#### TASK DETAILS
Reproduce all the lines below exactly and omit the images.

#### DATA

· · · ·

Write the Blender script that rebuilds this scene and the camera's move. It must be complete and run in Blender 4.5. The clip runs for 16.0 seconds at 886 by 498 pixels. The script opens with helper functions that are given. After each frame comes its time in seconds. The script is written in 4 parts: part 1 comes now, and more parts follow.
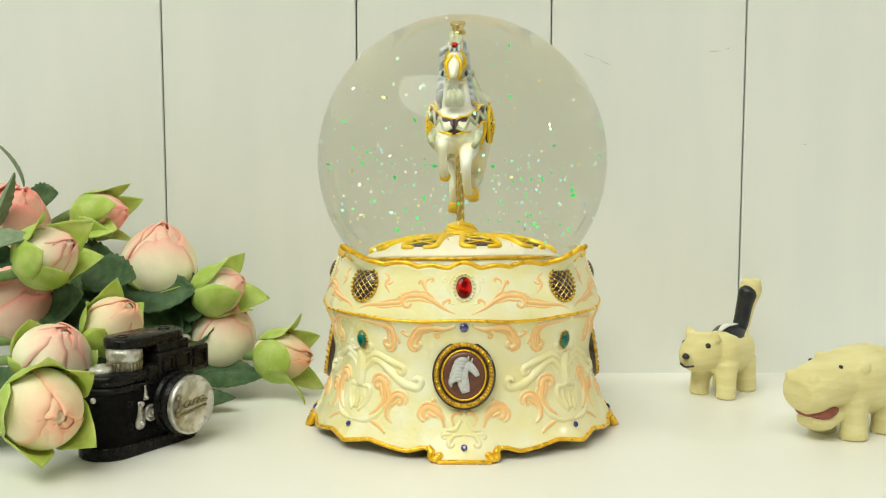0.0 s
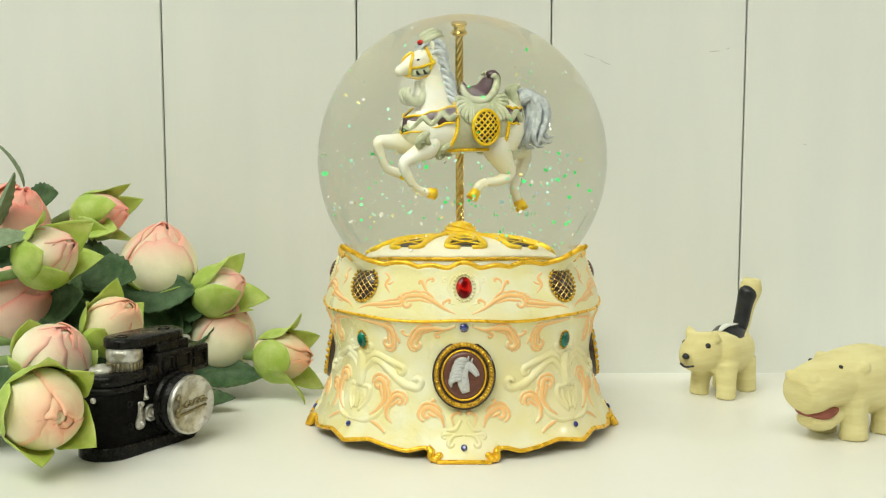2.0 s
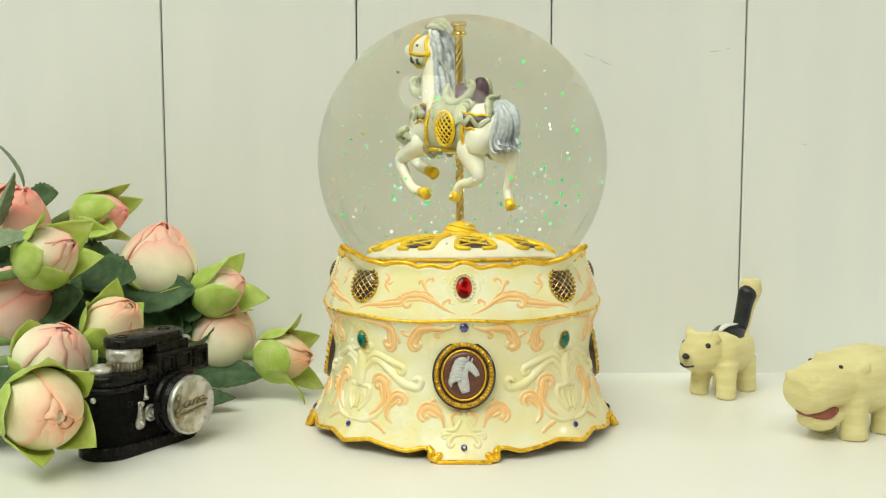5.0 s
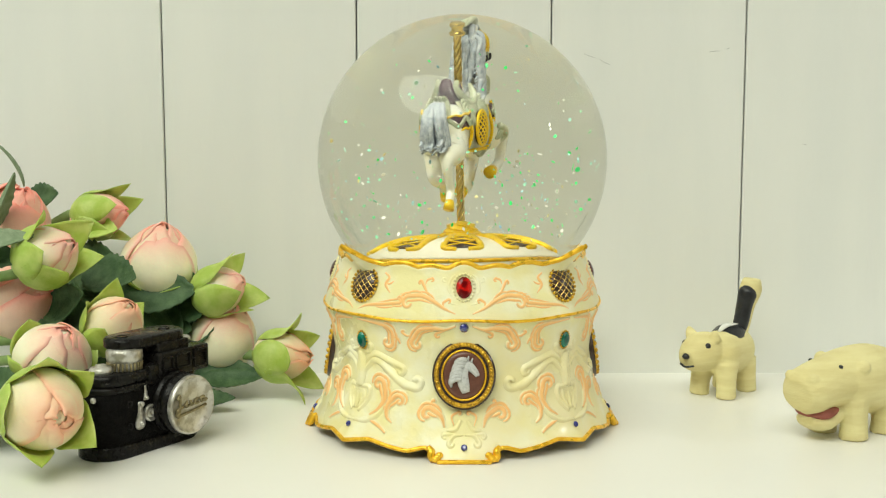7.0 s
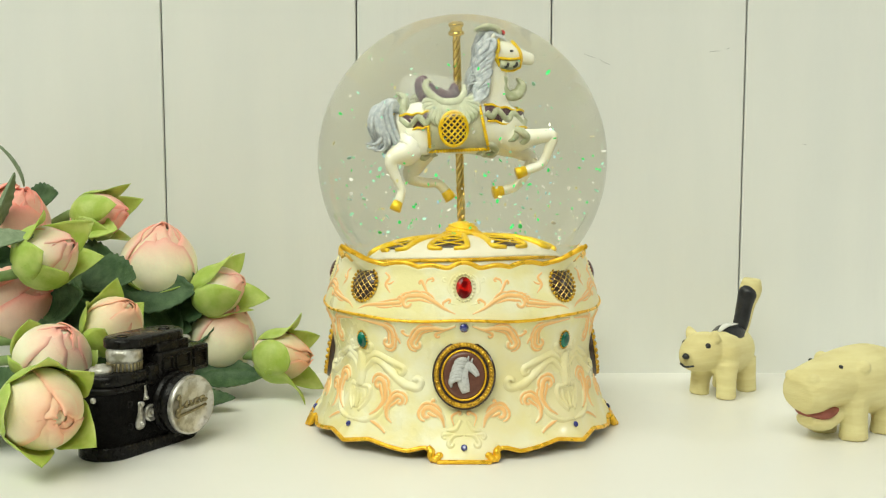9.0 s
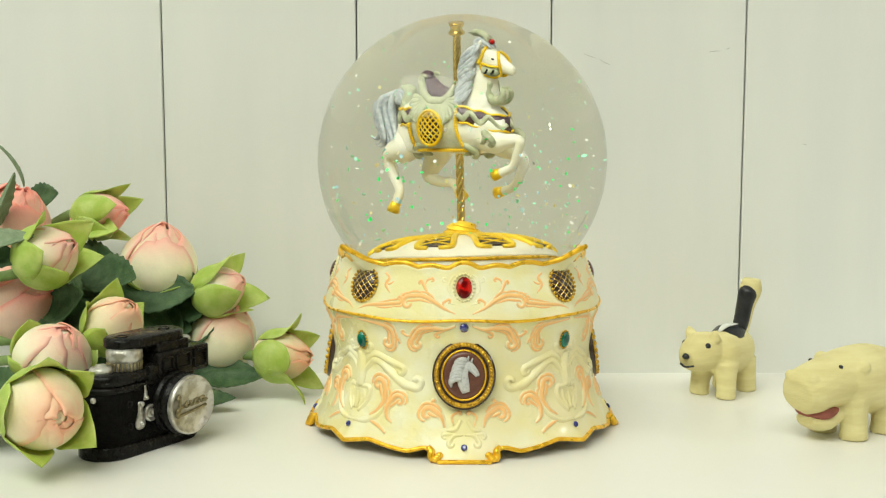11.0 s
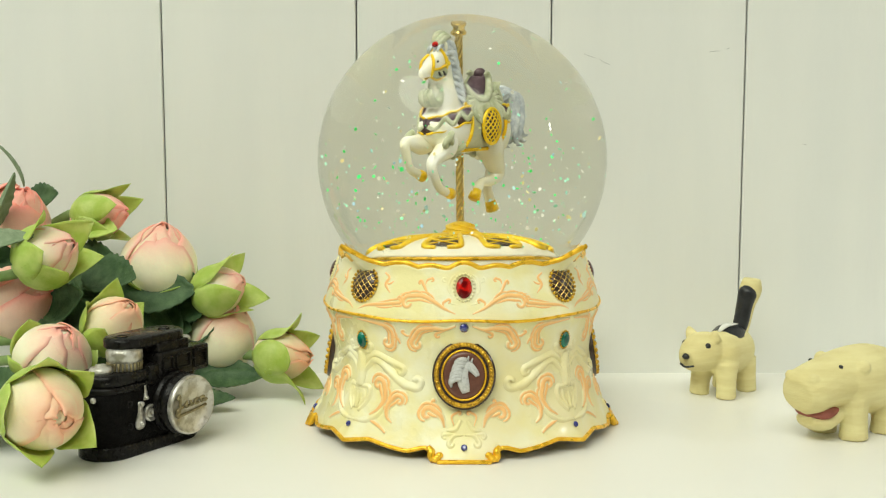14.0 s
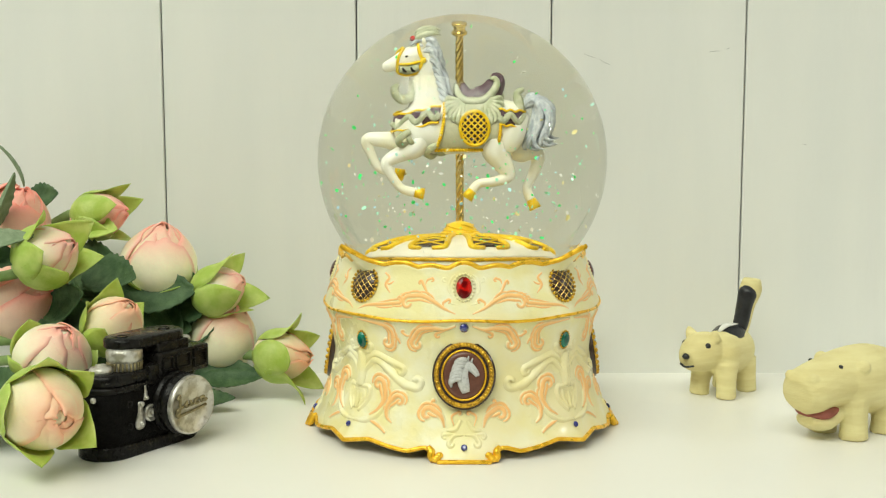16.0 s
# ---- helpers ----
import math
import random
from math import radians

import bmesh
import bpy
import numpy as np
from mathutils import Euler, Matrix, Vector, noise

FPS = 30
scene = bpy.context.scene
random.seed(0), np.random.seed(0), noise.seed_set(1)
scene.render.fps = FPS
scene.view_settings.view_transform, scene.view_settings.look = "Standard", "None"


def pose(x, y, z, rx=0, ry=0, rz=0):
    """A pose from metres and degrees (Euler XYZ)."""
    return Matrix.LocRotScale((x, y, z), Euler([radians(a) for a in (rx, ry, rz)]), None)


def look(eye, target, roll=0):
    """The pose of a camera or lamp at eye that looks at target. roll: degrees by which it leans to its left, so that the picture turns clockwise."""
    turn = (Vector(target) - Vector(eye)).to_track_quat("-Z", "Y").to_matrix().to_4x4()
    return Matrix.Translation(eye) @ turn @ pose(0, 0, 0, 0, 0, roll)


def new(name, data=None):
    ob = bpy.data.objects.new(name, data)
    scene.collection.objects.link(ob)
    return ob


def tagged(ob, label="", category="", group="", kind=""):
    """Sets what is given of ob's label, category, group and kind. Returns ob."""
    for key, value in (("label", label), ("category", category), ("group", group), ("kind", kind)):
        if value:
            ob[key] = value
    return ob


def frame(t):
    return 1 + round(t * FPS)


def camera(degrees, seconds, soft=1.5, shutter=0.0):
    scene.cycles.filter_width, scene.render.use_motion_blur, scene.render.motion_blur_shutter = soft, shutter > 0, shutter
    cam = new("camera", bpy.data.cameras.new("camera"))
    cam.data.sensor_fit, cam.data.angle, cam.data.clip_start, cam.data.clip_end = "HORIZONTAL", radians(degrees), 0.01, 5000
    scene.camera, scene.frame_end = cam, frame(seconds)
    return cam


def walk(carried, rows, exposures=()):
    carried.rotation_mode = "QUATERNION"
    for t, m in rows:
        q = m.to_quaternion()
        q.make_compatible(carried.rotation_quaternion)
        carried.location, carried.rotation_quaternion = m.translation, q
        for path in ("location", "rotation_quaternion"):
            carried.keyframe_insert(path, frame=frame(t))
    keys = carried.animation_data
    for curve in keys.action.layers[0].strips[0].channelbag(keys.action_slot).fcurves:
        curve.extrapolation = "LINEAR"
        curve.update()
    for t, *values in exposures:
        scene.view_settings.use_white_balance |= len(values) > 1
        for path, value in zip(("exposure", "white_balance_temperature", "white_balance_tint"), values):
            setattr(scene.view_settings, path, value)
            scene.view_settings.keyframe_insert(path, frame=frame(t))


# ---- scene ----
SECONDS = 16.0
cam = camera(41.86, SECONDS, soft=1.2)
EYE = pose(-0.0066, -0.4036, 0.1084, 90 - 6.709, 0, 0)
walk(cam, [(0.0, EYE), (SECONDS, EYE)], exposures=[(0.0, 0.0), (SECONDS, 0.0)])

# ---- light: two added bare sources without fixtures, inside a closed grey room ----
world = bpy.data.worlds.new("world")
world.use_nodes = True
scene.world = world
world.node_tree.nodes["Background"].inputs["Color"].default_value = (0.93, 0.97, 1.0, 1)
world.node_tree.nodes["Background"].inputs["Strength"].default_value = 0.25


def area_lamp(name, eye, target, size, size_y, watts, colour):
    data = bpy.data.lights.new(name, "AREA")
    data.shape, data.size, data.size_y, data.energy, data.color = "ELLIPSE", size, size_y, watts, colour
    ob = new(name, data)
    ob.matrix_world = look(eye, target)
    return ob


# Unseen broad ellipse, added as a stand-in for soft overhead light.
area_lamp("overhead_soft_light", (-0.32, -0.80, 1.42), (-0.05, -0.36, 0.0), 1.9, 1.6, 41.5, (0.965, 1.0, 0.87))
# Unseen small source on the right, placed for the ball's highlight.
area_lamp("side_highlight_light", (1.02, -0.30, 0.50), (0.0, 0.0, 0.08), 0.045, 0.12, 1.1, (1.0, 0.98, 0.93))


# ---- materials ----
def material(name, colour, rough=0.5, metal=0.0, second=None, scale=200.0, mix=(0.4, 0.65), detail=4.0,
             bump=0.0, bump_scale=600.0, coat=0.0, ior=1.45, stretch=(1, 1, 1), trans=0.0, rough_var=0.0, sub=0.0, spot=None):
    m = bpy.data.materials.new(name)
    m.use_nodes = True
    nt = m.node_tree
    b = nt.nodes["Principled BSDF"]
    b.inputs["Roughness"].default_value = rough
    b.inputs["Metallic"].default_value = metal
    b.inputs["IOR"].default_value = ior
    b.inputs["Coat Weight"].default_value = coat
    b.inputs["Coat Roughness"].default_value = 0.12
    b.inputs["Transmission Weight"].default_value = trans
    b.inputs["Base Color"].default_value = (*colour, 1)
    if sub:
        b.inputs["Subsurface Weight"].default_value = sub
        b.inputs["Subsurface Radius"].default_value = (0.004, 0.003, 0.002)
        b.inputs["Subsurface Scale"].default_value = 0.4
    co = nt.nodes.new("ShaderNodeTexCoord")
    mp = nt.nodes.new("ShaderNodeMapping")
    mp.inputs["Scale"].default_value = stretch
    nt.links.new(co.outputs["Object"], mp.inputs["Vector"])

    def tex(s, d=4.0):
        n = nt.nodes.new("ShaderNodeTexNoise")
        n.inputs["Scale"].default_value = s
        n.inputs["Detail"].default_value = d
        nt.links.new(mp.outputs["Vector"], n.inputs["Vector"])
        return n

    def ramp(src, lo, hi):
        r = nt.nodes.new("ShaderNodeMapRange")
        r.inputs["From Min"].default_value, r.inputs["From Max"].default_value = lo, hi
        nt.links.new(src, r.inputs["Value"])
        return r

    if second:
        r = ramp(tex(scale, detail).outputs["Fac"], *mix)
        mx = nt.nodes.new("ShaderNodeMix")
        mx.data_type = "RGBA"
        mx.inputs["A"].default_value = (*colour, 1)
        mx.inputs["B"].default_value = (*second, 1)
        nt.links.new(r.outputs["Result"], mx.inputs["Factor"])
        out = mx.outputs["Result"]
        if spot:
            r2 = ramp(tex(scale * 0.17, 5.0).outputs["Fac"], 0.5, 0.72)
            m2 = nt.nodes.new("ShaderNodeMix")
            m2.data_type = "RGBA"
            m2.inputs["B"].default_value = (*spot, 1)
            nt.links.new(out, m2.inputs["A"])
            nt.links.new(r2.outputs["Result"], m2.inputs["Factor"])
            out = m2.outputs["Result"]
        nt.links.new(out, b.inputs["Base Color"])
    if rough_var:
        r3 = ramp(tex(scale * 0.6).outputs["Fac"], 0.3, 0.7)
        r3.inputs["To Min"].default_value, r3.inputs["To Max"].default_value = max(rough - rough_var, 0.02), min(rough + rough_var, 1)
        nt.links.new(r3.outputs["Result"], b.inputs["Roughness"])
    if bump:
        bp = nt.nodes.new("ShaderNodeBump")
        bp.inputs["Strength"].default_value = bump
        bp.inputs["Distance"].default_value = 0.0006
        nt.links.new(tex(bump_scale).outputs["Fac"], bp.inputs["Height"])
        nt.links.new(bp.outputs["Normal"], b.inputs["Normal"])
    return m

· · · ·

#### COMPLETE ANSWER
Write the Blender script that rebuilds this scene and the camera's move. It must be complete and run in Blender 4.5. The clip runs for 16.0 seconds at 886 by 498 pixels. The script opens with helper functions that are given. After each frame comes its time in seconds. The script is written in 4 parts: part 1 comes now, and more parts follow.
0.0 s
2.0 s
5.0 s
7.0 s
9.0 s
11.0 s
14.0 s
16.0 s
# ---- helpers ----
import math
import random
from math import radians

import bmesh
import bpy
import numpy as np
from mathutils import Euler, Matrix, Vector, noise

FPS = 30
scene = bpy.context.scene
random.seed(0), np.random.seed(0), noise.seed_set(1)
scene.render.fps = FPS
scene.view_settings.view_transform, scene.view_settings.look = "Standard", "None"


def pose(x, y, z, rx=0, ry=0, rz=0):
    """A pose from metres and degrees (Euler XYZ)."""
    return Matrix.LocRotScale((x, y, z), Euler([radians(a) for a in (rx, ry, rz)]), None)


def look(eye, target, roll=0):
    """The pose of a camera or lamp at eye that looks at target. roll: degrees by which it leans to its left, so that the picture turns clockwise."""
    turn = (Vector(target) - Vector(eye)).to_track_quat("-Z", "Y").to_matrix().to_4x4()
    return Matrix.Translation(eye) @ turn @ pose(0, 0, 0, 0, 0, roll)


def new(name, data=None):
    ob = bpy.data.objects.new(name, data)
    scene.collection.objects.link(ob)
    return ob


def tagged(ob, label="", category="", group="", kind=""):
    """Sets what is given of ob's label, category, group and kind. Returns ob."""
    for key, value in (("label", label), ("category", category), ("group", group), ("kind", kind)):
        if value:
            ob[key] = value
    return ob


def frame(t):
    return 1 + round(t * FPS)


def camera(degrees, seconds, soft=1.5, shutter=0.0):
    scene.cycles.filter_width, scene.render.use_motion_blur, scene.render.motion_blur_shutter = soft, shutter > 0, shutter
    cam = new("camera", bpy.data.cameras.new("camera"))
    cam.data.sensor_fit, cam.data.angle, cam.data.clip_start, cam.data.clip_end = "HORIZONTAL", radians(degrees), 0.01, 5000
    scene.camera, scene.frame_end = cam, frame(seconds)
    return cam


def walk(carried, rows, exposures=()):
    carried.rotation_mode = "QUATERNION"
    for t, m in rows:
        q = m.to_quaternion()
        q.make_compatible(carried.rotation_quaternion)
        carried.location, carried.rotation_quaternion = m.translation, q
        for path in ("location", "rotation_quaternion"):
            carried.keyframe_insert(path, frame=frame(t))
    keys = carried.animation_data
    for curve in keys.action.layers[0].strips[0].channelbag(keys.action_slot).fcurves:
        curve.extrapolation = "LINEAR"
        curve.update()
    for t, *values in exposures:
        scene.view_settings.use_white_balance |= len(values) > 1
        for path, value in zip(("exposure", "white_balance_temperature", "white_balance_tint"), values):
            setattr(scene.view_settings, path, value)
            scene.view_settings.keyframe_insert(path, frame=frame(t))


# ---- scene ----
SECONDS = 16.0
cam = camera(41.86, SECONDS, soft=1.2)
EYE = pose(-0.0066, -0.4036, 0.1084, 90 - 6.709, 0, 0)
walk(cam, [(0.0, EYE), (SECONDS, EYE)], exposures=[(0.0, 0.0), (SECONDS, 0.0)])

# ---- light: two added bare sources without fixtures, inside a closed grey room ----
world = bpy.data.worlds.new("world")
world.use_nodes = True
scene.world = world
world.node_tree.nodes["Background"].inputs["Color"].default_value = (0.93, 0.97, 1.0, 1)
world.node_tree.nodes["Background"].inputs["Strength"].default_value = 0.25


def area_lamp(name, eye, target, size, size_y, watts, colour):
    data = bpy.data.lights.new(name, "AREA")
    data.shape, data.size, data.size_y, data.energy, data.color = "ELLIPSE", size, size_y, watts, colour
    ob = new(name, data)
    ob.matrix_world = look(eye, target)
    return ob


# Unseen broad ellipse, added as a stand-in for soft overhead light.
area_lamp("overhead_soft_light", (-0.32, -0.80, 1.42), (-0.05, -0.36, 0.0), 1.9, 1.6, 41.5, (0.965, 1.0, 0.87))
# Unseen small source on the right, placed for the ball's highlight.
area_lamp("side_highlight_light", (1.02, -0.30, 0.50), (0.0, 0.0, 0.08), 0.045, 0.12, 1.1, (1.0, 0.98, 0.93))


# ---- materials ----
def material(name, colour, rough=0.5, metal=0.0, second=None, scale=200.0, mix=(0.4, 0.65), detail=4.0,
             bump=0.0, bump_scale=600.0, coat=0.0, ior=1.45, stretch=(1, 1, 1), trans=0.0, rough_var=0.0, sub=0.0, spot=None):
    m = bpy.data.materials.new(name)
    m.use_nodes = True
    nt = m.node_tree
    b = nt.nodes["Principled BSDF"]
    b.inputs["Roughness"].default_value = rough
    b.inputs["Metallic"].default_value = metal
    b.inputs["IOR"].default_value = ior
    b.inputs["Coat Weight"].default_value = coat
    b.inputs["Coat Roughness"].default_value = 0.12
    b.inputs["Transmission Weight"].default_value = trans
    b.inputs["Base Color"].default_value = (*colour, 1)
    if sub:
        b.inputs["Subsurface Weight"].default_value = sub
        b.inputs["Subsurface Radius"].default_value = (0.004, 0.003, 0.002)
        b.inputs["Subsurface Scale"].default_value = 0.4
    co = nt.nodes.new("ShaderNodeTexCoord")
    mp = nt.nodes.new("ShaderNodeMapping")
    mp.inputs["Scale"].default_value = stretch
    nt.links.new(co.outputs["Object"], mp.inputs["Vector"])

    def tex(s, d=4.0):
        n = nt.nodes.new("ShaderNodeTexNoise")
        n.inputs["Scale"].default_value = s
        n.inputs["Detail"].default_value = d
        nt.links.new(mp.outputs["Vector"], n.inputs["Vector"])
        return n

    def ramp(src, lo, hi):
        r = nt.nodes.new("ShaderNodeMapRange")
        r.inputs["From Min"].default_value, r.inputs["From Max"].default_value = lo, hi
        nt.links.new(src, r.inputs["Value"])
        return r

    if second:
        r = ramp(tex(scale, detail).outputs["Fac"], *mix)
        mx = nt.nodes.new("ShaderNodeMix")
        mx.data_type = "RGBA"
        mx.inputs["A"].default_value = (*colour, 1)
        mx.inputs["B"].default_value = (*second, 1)
        nt.links.new(r.outputs["Result"], mx.inputs["Factor"])
        out = mx.outputs["Result"]
        if spot:
            r2 = ramp(tex(scale * 0.17, 5.0).outputs["Fac"], 0.5, 0.72)
            m2 = nt.nodes.new("ShaderNodeMix")
            m2.data_type = "RGBA"
            m2.inputs["B"].default_value = (*spot, 1)
            nt.links.new(out, m2.inputs["A"])
            nt.links.new(r2.outputs["Result"], m2.inputs["Factor"])
            out = m2.outputs["Result"]
        nt.links.new(out, b.inputs["Base Color"])
    if rough_var:
        r3 = ramp(tex(scale * 0.6).outputs["Fac"], 0.3, 0.7)
        r3.inputs["To Min"].default_value, r3.inputs["To Max"].default_value = max(rough - rough_var, 0.02), min(rough + rough_var, 1)
        nt.links.new(r3.outputs["Result"], b.inputs["Roughness"])
    if bump:
        bp = nt.nodes.new("ShaderNodeBump")
        bp.inputs["Strength"].default_value = bump
        bp.inputs["Distance"].default_value = 0.0006
        nt.links.new(tex(bump_scale).outputs["Fac"], bp.inputs["Height"])
        nt.links.new(bp.outputs["Normal"], b.inputs["Normal"])
    return m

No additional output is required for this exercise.